[mjw]

Their answer is pretty much 'because it's based on the log-odds', which to me is still only very mild motivation.

There are other non-linearities which people use to map onto (0, 1), for example probit regression uses the Normal CDF. In fact you can use the CDF of any distribution supported on the whole real line, and the sigmoid is an example of this -- it's the CDF of a standard logistic distribution [1].

There's a nice interpretation for this using an extra latent variable: for probit regression, you take your linear predictor, add a standard normal noise term, and the response is determined by the sign of the result. For logistic regression, same thing except make it a standard logistic instead.

This then extends nicely to ordinal regression too.

[0] https://en.wikipedia.org/wiki/Probit_model [1] https://en.wikipedia.org/wiki/Logistic_distribution

[gbrown]

There are other nice properties. For example, because the logit link is canonical for the binomial GLM, inference about unknown parameters using it is based on sufficient statistics.

It's certainly not the only option though, and not always the best fit.

[mjw]

Ah yep, I forgot it's the canonical link. That's more of a small computational convenience though, right, at least when fitting a straightforward GLM -- it should be very cheap to fit regardless.

I suppose the logistic having heavier tails than the normal is probably the main consideration in motivating one or the other as the better model for a given situation.

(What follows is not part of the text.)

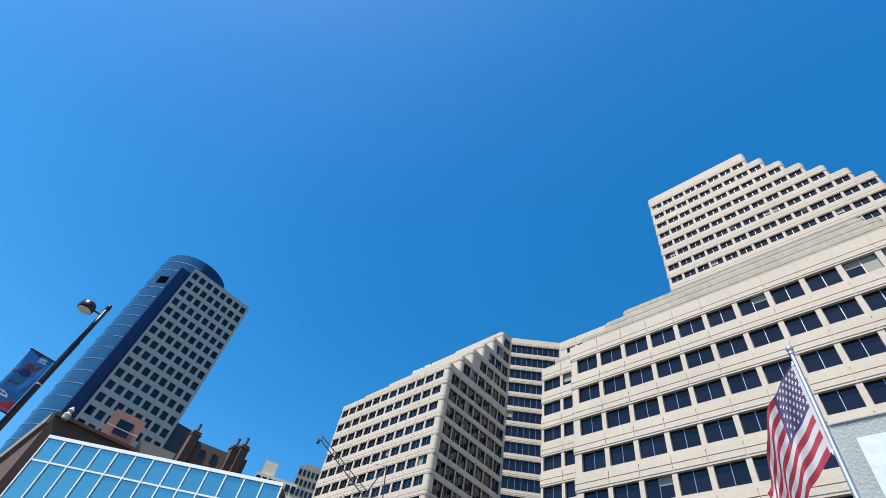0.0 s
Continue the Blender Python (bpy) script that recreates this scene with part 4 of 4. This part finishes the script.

Logistic being is heavier-tailed, is potentially more robust to outliers. Which in terms of binary data, means that it might be a better choice in cases where an unexpected outcome is possible even in the most clear-cut cases. Probit regression with its heavier normal tails, might be a better fit in cases where the response is expected to be pretty much deterministic in clear-cut cases, and where quite severe inferences can be drawn from unexpected outcomes in those cases. Sound fair?

[jules]

Is there a natural justification for the logistic distribution though?

[mjw]

See the other replies above, but: the logistic has heavier tails than the normal, so might do better in cases where we need robustness, where unexpected outcomes remain possible even in cases where the linear predictor is relatively big, and we want to avoid drawing extreme inferences from them.

Probit might lead to more efficient inferences in cases where the mechanism is known to become deterministic relatively quickly as the linear predictor gets big.

You could go further in either direction too (more or less robust) by using other link functions.